Posts: 1448; Member since: Mar 13, 2016

Meanwhile Jamaica is just getting LTE. Probably have grandkids before 5G and I'm just 17!

2. Cipher007

Posts: 26; Member since: Apr 08, 2016

We don't have 4G LTE in Nigeria here. I think before it gets here, it'll take like 4 years which is effed up.

8. andynaija

Posts: 1259; Member since: Sep 08, 2012

I heard that LTE is already active, but in just a few locations like Lagos or Abuja.

3. grbrao

Posts: 294; Member since: Nov 23, 2012

People or rushing with number games rather than improving the current 4G. First improve the LTE availablity to each and every corner of the city then think of 5G...

4. hemedans

Posts: 755; Member since: Jun 01, 2013

1. Those carriers dont develop 3g/4g/5g, Telecom companies like Alcatel, Ericsonn, Nokia, Huawei etc did and then they sell their technologies to carrier. 2. 5G standards will be agreed on 2020, now its just marketing PR no one know what 5g will be like its just speculation. http://www.rcrwireless.com/20160307/policy/what-is-imt-2020-tag17-tag99

6. krystian

Posts: 423; Member since: Mar 16, 2016

True 5g would employ dynamic spectrum access and mimo with cheaper towers that could act as extenders. This should increase coverage, penetration, reliability.
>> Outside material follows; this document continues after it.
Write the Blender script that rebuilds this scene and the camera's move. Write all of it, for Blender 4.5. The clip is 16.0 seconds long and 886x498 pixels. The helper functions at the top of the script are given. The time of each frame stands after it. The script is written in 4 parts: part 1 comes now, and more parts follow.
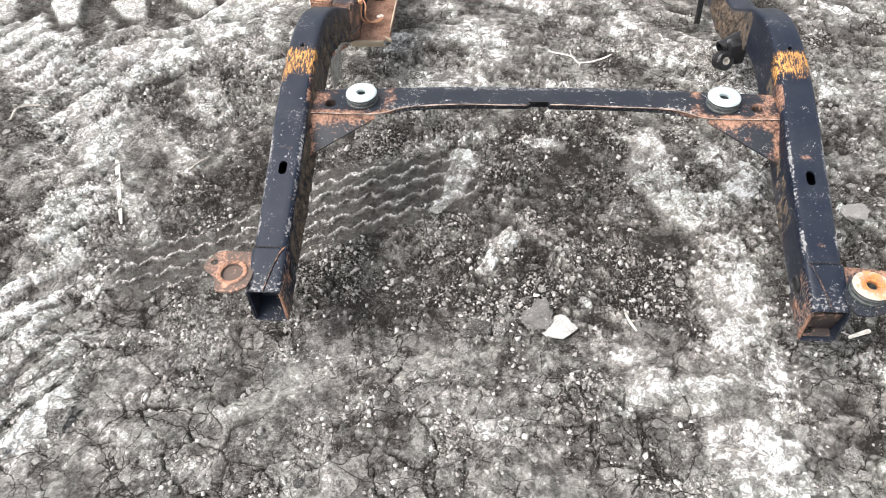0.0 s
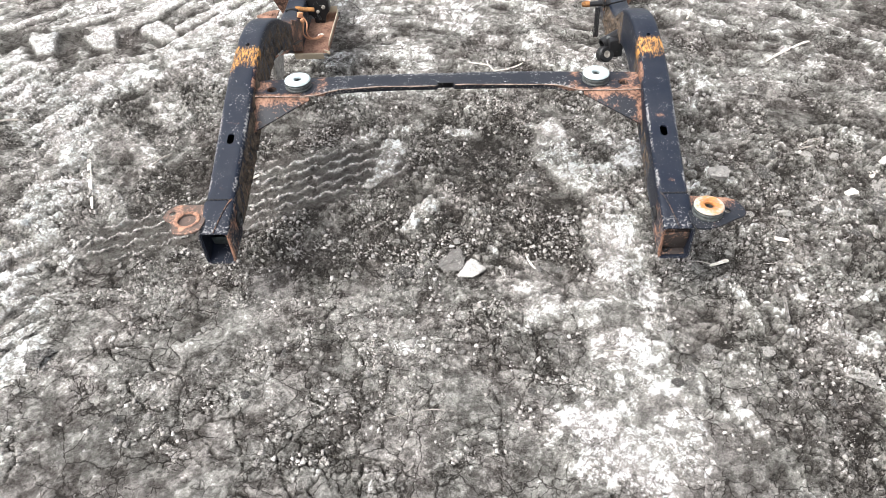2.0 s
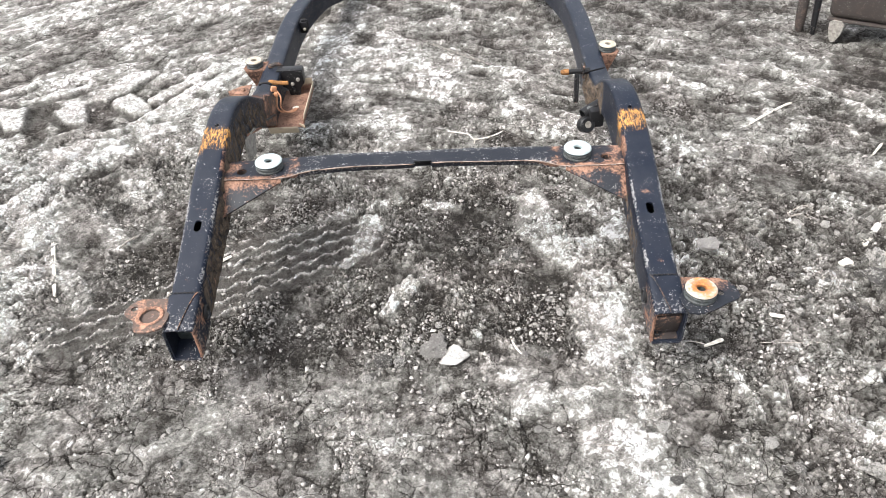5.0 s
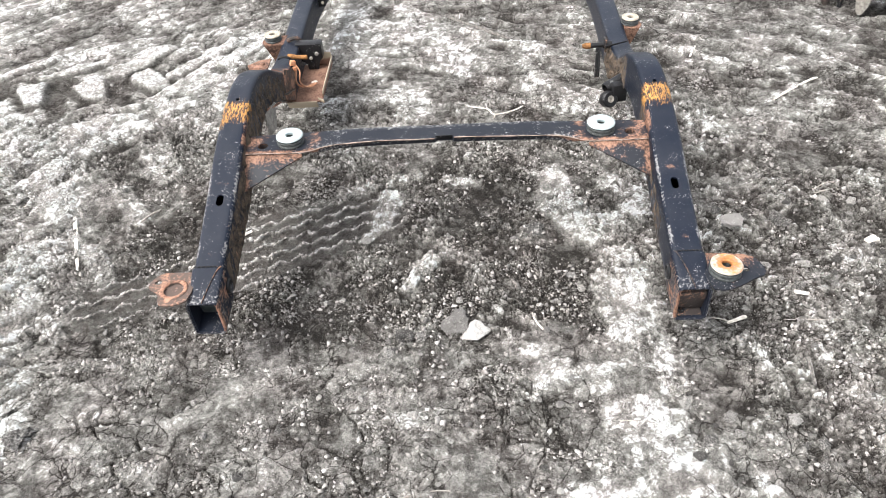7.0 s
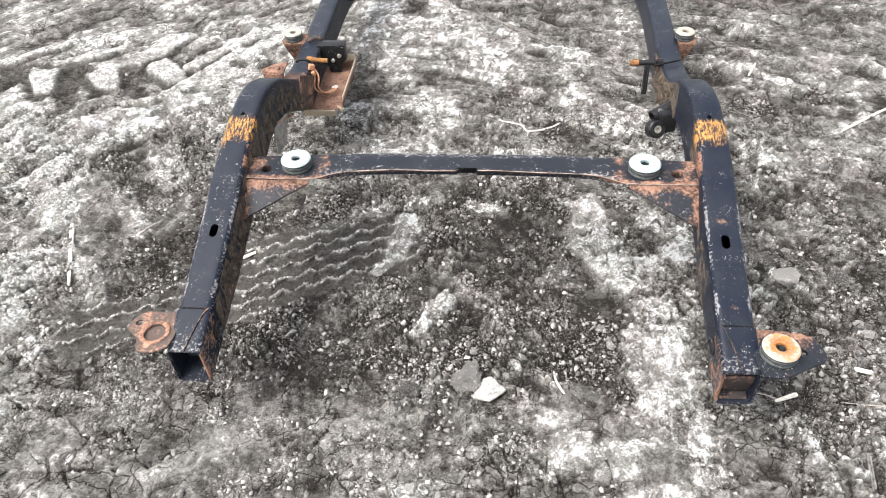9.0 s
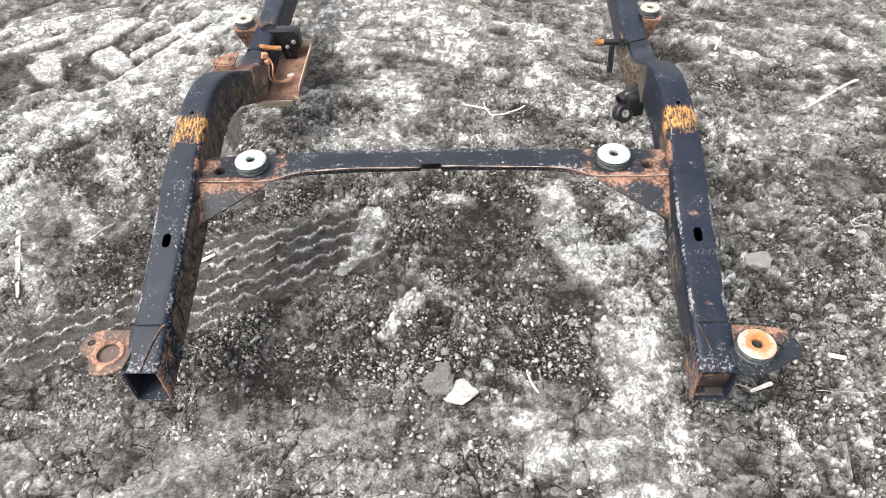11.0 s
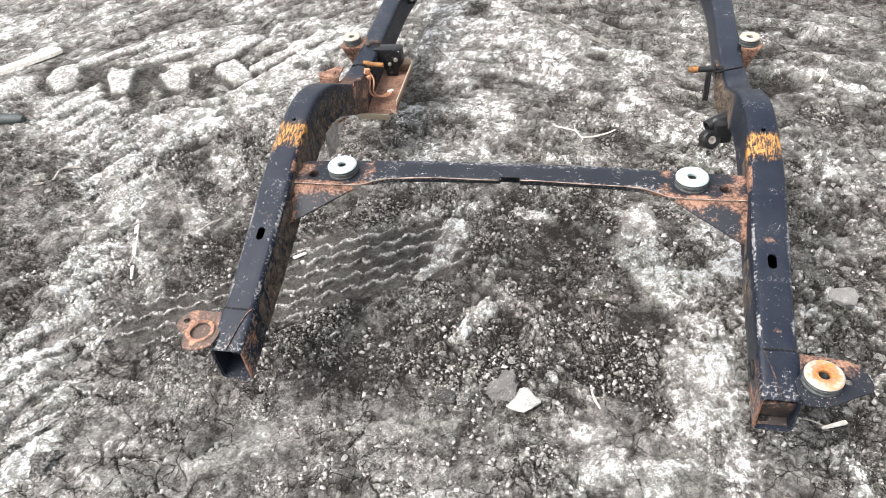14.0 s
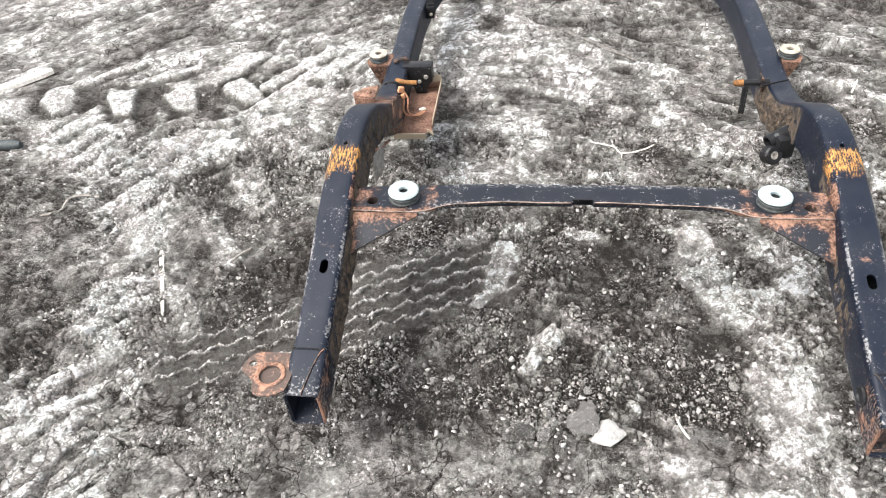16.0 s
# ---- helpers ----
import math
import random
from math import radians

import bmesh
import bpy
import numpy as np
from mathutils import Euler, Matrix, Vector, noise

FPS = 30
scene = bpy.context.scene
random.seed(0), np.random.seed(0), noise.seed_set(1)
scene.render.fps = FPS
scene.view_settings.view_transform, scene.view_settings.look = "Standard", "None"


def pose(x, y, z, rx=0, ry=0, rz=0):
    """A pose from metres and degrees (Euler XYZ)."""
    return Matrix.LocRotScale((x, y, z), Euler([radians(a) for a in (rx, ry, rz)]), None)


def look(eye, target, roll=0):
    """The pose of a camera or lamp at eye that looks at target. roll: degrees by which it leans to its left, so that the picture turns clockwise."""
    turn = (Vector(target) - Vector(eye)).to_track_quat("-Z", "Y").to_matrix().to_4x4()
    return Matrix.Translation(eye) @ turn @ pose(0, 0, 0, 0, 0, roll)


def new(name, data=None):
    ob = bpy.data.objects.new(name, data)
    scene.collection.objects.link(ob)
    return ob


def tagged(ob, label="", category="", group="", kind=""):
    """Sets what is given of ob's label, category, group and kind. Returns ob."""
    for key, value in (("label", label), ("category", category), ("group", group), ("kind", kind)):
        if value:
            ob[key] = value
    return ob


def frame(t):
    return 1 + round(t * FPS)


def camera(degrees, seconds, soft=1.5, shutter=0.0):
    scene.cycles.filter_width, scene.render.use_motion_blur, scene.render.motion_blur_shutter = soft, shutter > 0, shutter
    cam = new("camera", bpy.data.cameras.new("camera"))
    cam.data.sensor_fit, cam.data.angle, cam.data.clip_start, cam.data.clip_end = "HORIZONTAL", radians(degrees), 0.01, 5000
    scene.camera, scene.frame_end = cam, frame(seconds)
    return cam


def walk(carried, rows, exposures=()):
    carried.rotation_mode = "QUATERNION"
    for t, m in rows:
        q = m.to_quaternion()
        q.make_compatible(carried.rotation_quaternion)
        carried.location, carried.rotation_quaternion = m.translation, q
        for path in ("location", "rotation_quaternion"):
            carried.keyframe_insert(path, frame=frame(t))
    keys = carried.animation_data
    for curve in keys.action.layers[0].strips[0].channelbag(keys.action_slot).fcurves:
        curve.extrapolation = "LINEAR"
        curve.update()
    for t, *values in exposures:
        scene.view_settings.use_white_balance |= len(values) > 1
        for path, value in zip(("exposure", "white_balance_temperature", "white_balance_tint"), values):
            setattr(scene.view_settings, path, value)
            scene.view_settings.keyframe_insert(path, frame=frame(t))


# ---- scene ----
cam = camera(62.6, 16.0, soft=0.5)
PATH = [
    (0, (-0.041, -1.379, 1.422), (-0.237, -0.077, -0.083), -4.9),
    (0.5, (-0.064, -1.447, 1.385), (-0.237, -0.146, -0.124), -4.0),
    (1, (0.007, -1.566, 1.375), (-0.158, -0.242, -0.114), -3.8),
    (1.5, (0.089, -1.718, 1.399), (-0.061, -0.349, -0.05), -3.9),
    (2, (0.12, -1.789, 1.435), (-0.007, -0.35, 0.051), -4.4),
    (2.5, (0.07, -1.815, 1.463), (-0.009, -0.319, 0.138), -4.7),
    (3, (0.018, -1.821, 1.458), (-0.005, -0.294, 0.167), -4.4),
    (3.5, (0.025, -1.798, 1.444), (0.031, -0.263, 0.163), -4.0),
    (3.7, (0.065, -1.766, 1.441), (0.072, -0.231, 0.159), -3.9),
    (5.8, (0.143, -1.642, 1.446), (0.002, -0.132, 0.142), -5.5),
    (6, (0.114, -1.646, 1.444), (-0.027, -0.14, 0.136), -5.6),
    (6.5, (0.087, -1.661, 1.44), (-0.04, -0.165, 0.119), -5.5),
    (7, (0.114, -1.651, 1.437), (-0.013, -0.167, 0.101), -5.5),
    (7.5, (0.156, -1.624, 1.433), (0.001, -0.156, 0.083), -5.5),
    (8, (0.209, -1.595, 1.417), (0.013, -0.144, 0.055), -5.5),
    (8.5, (0.184, -1.516, 1.412), (-0.039, -0.078, 0.04), -5.2),
    (8.7, (0.143, -1.447, 1.416), (-0.082, -0.011, 0.042), -5.0),
    (10.8, (0.146, -1.29, 1.441), (0.002, 0.094, 0.003), -4.6),
    (11, (0.146, -1.293, 1.434), (0.009, 0.082, -0.012), -4.9),
    (11.5, (0.15, -1.303, 1.43), (0.017, 0.06, -0.027), -5.7),
    (12, (0.171, -1.313, 1.447), (0.023, 0.055, -0.004), -6.3),
    (12.5, (0.212, -1.337, 1.448), (0.017, 0.046, 0.016), -7.0),
    (13, (0.234, -1.358, 1.448), (-0.039, 0.039, 0.042), -7.8),
    (13.5, (0.22, -1.364, 1.458), (-0.136, 0.035, 0.074), -8.5),
    (14, (0.219, -1.361, 1.449), (-0.195, 0.033, 0.075), -8.5),
    (14.5, (0.19, -1.355, 1.45), (-0.249, 0.033, 0.078), -8.6),
    (15, (0.124, -1.334, 1.459), (-0.296, 0.06, 0.087), -8.3),
    (15.5, (0.015, -1.308, 1.461), (-0.348, 0.104, 0.091), -7.6),
    (16, (-0.056, -1.31, 1.444), (-0.359, 0.121, 0.079), -7.0),
]
walk(cam, [(t, look(eye, target, roll)) for t, eye, target, roll in PATH], [(0.0, 1.57)])
SKY, SUN = 0.140, 1.40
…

If they just implement the frequency without any of the tech then yah it won't really be true 5g and there will be issues.

5. tokuzumi

Posts: 1900; Member since: Aug 27, 2009

It's the same thing as when "4G" first came out. Remember WiMax? Theoretically, it offered amazing download speeds. But the high frequency led to poor building penetration, and when it was scaled out, large numbers of users really put a drain on the system. The first go at 5G will definitely be a WiMax type beta, and will take a few years to mature. We will see the existing LTE networks on the 700 mhz range be converted to 5G signal in the future.

7. xperian

Posts: 418; Member since: Apr 10, 2014

4G is already fast enough to use all your monthly data in an instant and is fast enough for anything that you can do on a phone.